Switzerland: Swiss Dream Ride
Playing cards were fastened to the frame of my bicycle with clothespins. I’d packed a lunch and tucked my Heidi book into my pants. As the cards hit the spokes, my bike made a satisfying roar down the street, and I felt certain that I would be in Switzerland by lunchtime. I had no idea that I would one day ride among the beautiful Edelweiss flowers for real.
As a child, I imagined that some friends and I would get choppers, blast out of our dusty, hot California location, and ride to Switzerland. We would eat cheese and chocolate, but no broccoli, and make friends with Heidi, Peter, and Grandpa. When we weren’t riding our motorcycles, we would play with the baby goats and catch snowflakes on our tongues. Maybe we’d get jobs fixing cuckoo clocks or washing bikes.
As a young man, I discovered that my home town wasn’t so bad, except all the really great women were taken.
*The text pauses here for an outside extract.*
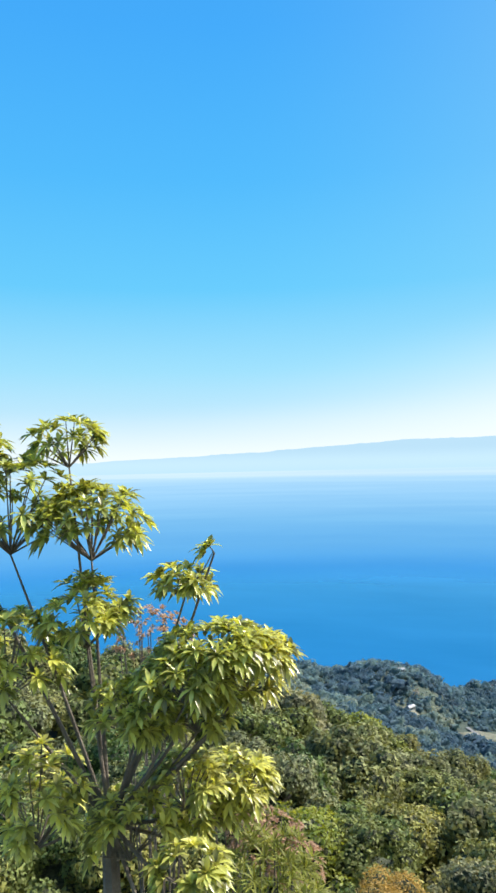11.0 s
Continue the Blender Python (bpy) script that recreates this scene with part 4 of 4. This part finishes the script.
for k_, (a_, e_, w_) in enumerate([(6.25, -10.9, 9), (6.55, -10.95, 6), (5.2, -12.9, 4), (4.0, -13.6, 6), (2.4, -14.7, 4), (3.6, -13.75, 3)]):
    p_ = EYE + aim(a_, e_) * (EYE.z / -math.sin(radians(e_)))
    b_ = boulder("sea_rock", k_, [w_, w_ * 0.8, w_ * 0.45], "dark rock standing in the shallow sea")
    b_.location = (p_.x, p_.y, 0.6)
for k_, (a_, e_, w_) in enumerate([(7.6, -10.85, 16), (9.0, -10.85, 12)]):
    p_ = EYE + aim(a_, e_) * (EYE.z / -math.sin(radians(e_)))
    b_ = boulder("surf_rock", 40 + k_, [w_, w_ * 0.6, 1.6], "low rock awash with white surf")
    b_.data.materials[0] = foam
    b_.location = (p_.x, p_.y, 0.2)

p_ = EYE + aim(-1.0, -14.4) * (EYE.z / -math.sin(radians(-14.4)))
boat = empty("boat", pose(p_.x, p_.y, 0, 0, 0, 70), "small white motor boat on the calm sea", "boat")
bm = bmesh.new()
prof = [(-5, 1.5), (0, 1.7), (3, 1.3), (5.2, 0.05)]
low = [[bm.verts.new((x, s * w * 0.7, -0.4)) for s in (-1, 1)] for x, w in prof]
top = [[bm.verts.new((x, s * w, 1.1 + max(x, 0) * 0.08)) for s in (-1, 1)] for x, w in prof]
for q in range(3):
    for k_ in (0, 1):
        bm.faces.new((low[q][k_], low[q + 1][k_], top[q + 1][k_], top[q][k_]))
    bm.faces.new((top[q][0], top[q + 1][0], top[q + 1][1], top[q][1]))
bm.faces.new((low[0][0], low[0][1], top[0][1], top[0][0]))
bmesh.ops.recalc_face_normals(bm, faces=bm.faces[:])
part("hull", bm, white_paint, boat)
bm = bmesh.new()
box(bm, -2.5, 1.2, -1.0, 1.0, 1.1, 2.9)
bmesh.ops.bevel(bm, geom=bm.edges[:], offset=0.2, segments=1, affect="EDGES")
part("cabin", bm, white_paint, boat)

# ---------------------------------------------------------------- the broad-leaved tree beside the lookout
def leaf_strip(base, out, length, width, droop, rng):
    """One long leaf: folded along its rib, bending down towards the tip."""
    out = out / np.linalg.norm(out)
    side = np.cross(out, [0, 0, 1.0])
    side /= np.linalg.norm(side) + 1e-6
    up = np.cross(side, out)
    vs = []
    for k, (u, w) in enumerate(((0, 0.12), (0.3, 0.8), (0.62, 1.0), (1.0, 0.06))):
        c = base + out * length * u - np.array([0, 0, droop * length * u * u])
        fold = up * width * 0.22 * w
        vs += [c - side * width * 0.5 * w + fold, c, c + side * width * 0.5 * w + fold]
    fs = []
    for k in range(3):
        i = 3 * k
        for a, b in ((0, 1), (1, 2)):
            fs += [(i + a, i + b, i + 3 + b), (i + a, i + 3 + b, i + 3 + a)]
    return vs, fs


def leaf_cluster(name, parent, centre, size, tufts, mat, rng, length=0.102, width=0.031, per=13, droop=0.34, label=""):
    """Tufts of leaves over an ellipsoid, each tuft a whorl at a twig's end; the twigs are returned."""
    vs, fs, ends = [], [], []
    d = unit(tufts, rng, -0.35)
    for q in d:
        c = np.array(centre) + q * size * rng.uniform(0.72, 1.0)
        ends.append(c)
        tilt = q * 0.7 + [0, 0, 0.55]
        th0 = rng.uniform(0, 6.28)
        ax = np.cross(tilt, [0.3, 0.9, 0.1])
        ax /= np.linalg.norm(ax)
        ay = np.cross(tilt / np.linalg.norm(tilt), ax)
        for m in range(per):
            th = th0 + m * 2.4
            rise = 0.25 + 1.1 * m / per
            v, f = leaf_strip(c, ax * math.cos(th) + ay * math.sin(th) + tilt * rise * 0.8, length * rng.uniform(0.7, 1.2), width * rng.uniform(0.8, 1.2), droop * rng.uniform(0.5, 1.5), rng)
            fs.append(np.array(f) + len(vs))
            vs += v
    ob = new(name, fast_mesh(name, np.array(vs), np.vstack(fs), [mat]))
    ob.parent = parent
    if label:
        tagged(ob, label)
    return ends


def limb(parent, pts, r0, r1, name="branch"):
    bm = bmesh.new()
    n_ = len(pts) - 1
    for k in range(n_):
        tube(bm, pts[k], pts[k + 1], r0 + (r1 - r0) * k / n_, r0 + (r1 - r0) * (k + 1) / n_, 8)
    return part(name, bm, bark, parent)


def at(az, el, r):
    return EYE + aim(az, el) * (r / math.cos(radians(el)))


big = empty("broadleaf_tree", Matrix(), "evergreen tree with long glossy yellow-green leaves beside the lookout", "tree")
rb = np.random.default_rng(77)
foot = at(-37, -45, 4.6)
foot.z = float(ground_z([foot.x], [foot.y])[0]) - 0.2
fork = at(-35.5, -26, 4.5)
limb(big, [foot, foot.lerp(fork, 0.55) + Vector((0.08, 0.05, 0)), fork], 0.085, 0.05, "trunk")
# bearing, angle, distance, half size across, half height, tufts
CLUMPS = [(-36.5, -4.6, 4.6, 0.36, 0.27, 40), (-37, -11.5, 4.5, 0.30, 0.24, 28), (-29.2, -9.3, 4.4, 0.20, 0.10, 12), (-26.8, -6.8, 4.4, 0.07, 0.03, 2),
          (-26.9, -14.7, 4.2, 0.32, 0.17, 42), (-23.3, -15.1, 4.3, 0.2, 0.12, 24), (-29.5, -16.8, 4.1, 0.30, 0.16, 30), 
          (-24.8, -17.2, 4.5, 0.26, 0.12, 26), (-28.5, -19.5, 4.4, 0.22, 0.12, 18), (-33.5, -18.8, 4.3, 0.28, 0.2, 24), (-25.2, -24.2, 4.9, 0.26, 0.2, 42), (-29.5, -24, 4.5, 0.24, 0.2, 24), (-27.5, -26.0, 4.8, 0.24, 0.16, 30), (-29.5, -29.5, 4.0, 0.2, 0.14, 14), (-34, -26.5, 4.4, 0.26, 0.24, 20),
          (-31.5, -33, 4.2, 0.22, 0.15, 16), (-42.5, -3, 4.8, 0.42, 0.36, 40), (-43, -14, 4.6, 0.38, 0.3, 30), (-41, -24, 4.5, 0.36, 0.34, 26), (-38, 2.0, 4.9, 0.26, 0.2, 16), (-47, 1, 5.0, 0.4, 0.35, 26)]
for a_, e_, r_, w_, h_, n_ in CLUMPS:
    c_ = at(a_, e_, r_)
    ends = leaf_cluster("foliage", big, c_, np.array([w_, w_, h_]), int(n_ * 1.9), leaf_big, rb)
    knee = fork.lerp(c_, 0.5) + Vector((0, 0, -0.12))
    hub = c_ - Vector((0, 0, h_ * 0.8))
    limb(big, [fork, knee, hub], 0.016, 0.006)
    for q in ends[::3]:
        limb(big, [hub, Vector(q)], 0.006, 0.003, "twig")
limb(big, [at(-30.2, -10.3, 4.4), at(-28.0, -8.9, 4.4), at(-26.9, -7.0, 4.4)], 0.006, 0.003, "twig")

# shrubs with narrow leaves at its foot
for a_, e_, r_, w_, n_ in ((-23.0, -29.0, 4.9, 0.44, 80), (-19.3, -32, 5.2, 0.4, 70), (-26.5, -33.0, 4.5, 0.4, 60), (-20.5, -35, 4.7, 0.4, 60)):
    c_ = at(a_, e_, r_)
    g_ = float(ground_z([c_.x], [c_.y])[0])
    sh = empty("shrub", pose(c_.x, c_.y, g_), "shrub with narrow yellow-green leaves below the lookout", "shrub", "shrubs at the tree's foot")
    top_ = c_.z - g_
    ends = leaf_cluster("foliage", sh, (0, 0, top_ - 0.4), np.array([w_, w_, w_ * 1.35]), int(n_ * 1.5), leaf_narrow, rb, 0.12, 0.014, 14, 0.2)
    for q in ends[::9]:
        limb(sh, [Vector((0, 0, -0.1)), Vector(q) * 0.5, Vector(q)], 0.02, 0.005, "stem")

# dry brown brush among them
for a_, e_, r_, w_, n_ in ((-22.4, -26.6, 6.2, 0.34, 46), (-20.2, -28.2, 6.0, 0.26, 30), (-25.5, -24.0, 6.6, 0.3, 36), (-31.0, -12.2, 7.0, 0.42, 60)):
    c_ = at(a_, e_, r_)
    g_ = float(ground_z([c_.x], [c_.y])[0])
    sh = empty("shrub", pose(c_.x, c_.y, g_), "dry brown brush with bare twigs below the lookout", "shrub", "dry brush below the lookout")
    top_ = c_.z - g_
    ends = leaf_cluster("foliage", sh, (0, 0, top_ - 0.2), np.array([w_, w_, w_ * 0.8]), n_ * 2, leaf_rust, rb, 0.05, 0.018, 9, 0.3)
    for q in ends[::7]:
        limb(sh, [Vector((0, 0, -0.1)), Vector((q[0] * 0.5, q[1] * 0.5, q[2] * 0.7)), Vector(q)], 0.014, 0.004, "stem")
Maybe it was to find the right girl, or perhaps it was to pursue the dream of riding one of the most stunning mountain ranges in the world—but I finally went to live right on the edge of the Alps, working as a teacher on an American military base in Germany.
Luck was with me; I found the perfect girl while she was teaching on a different base. In the bright light of our marriage, the dream of riding a motorcycle in Switzerland faded. We moved to her home in cool, sweet Oregon to raise our family.
As the highland adventure sparkled dimly in long-forgotten imaginings, the kids grew up and left to seek their own lives. Sharon and I decided against fixing cuckoo clocks but determined we would return to Europe to ride the amazing Swiss Alps.
Picking up the Bike
Talk about visions! The BMW K 1600 GTL that we pick up in Munich takes our breath away. It’s an incredible two-up Alp-touring machine, but after opening the saddlebags, Sharon’s heart falls; it appears that there’s no room for gear. However, like most BMW bags, much of the packing space is in the lid. We are able to fit everything in except a football-sized lens that I seem to lug everywhere I go.
Never one for grab rails, Sharon puts her arms around me, and we take off to Switzerland. We decide that doing day rides from a central location is better than catching nearly every turn on a fully-loaded bike. Our first base is near jewel-hued lakes surrounded by knife-edged mountains and fabulous pass roads. Sharon has booked us for five days in Pontresina, near the famous town of St. Moritz. Home to the 1928 and 1948 Olympics, the gorgeous valley that holds these two resorts boasts 300 sunny days a year.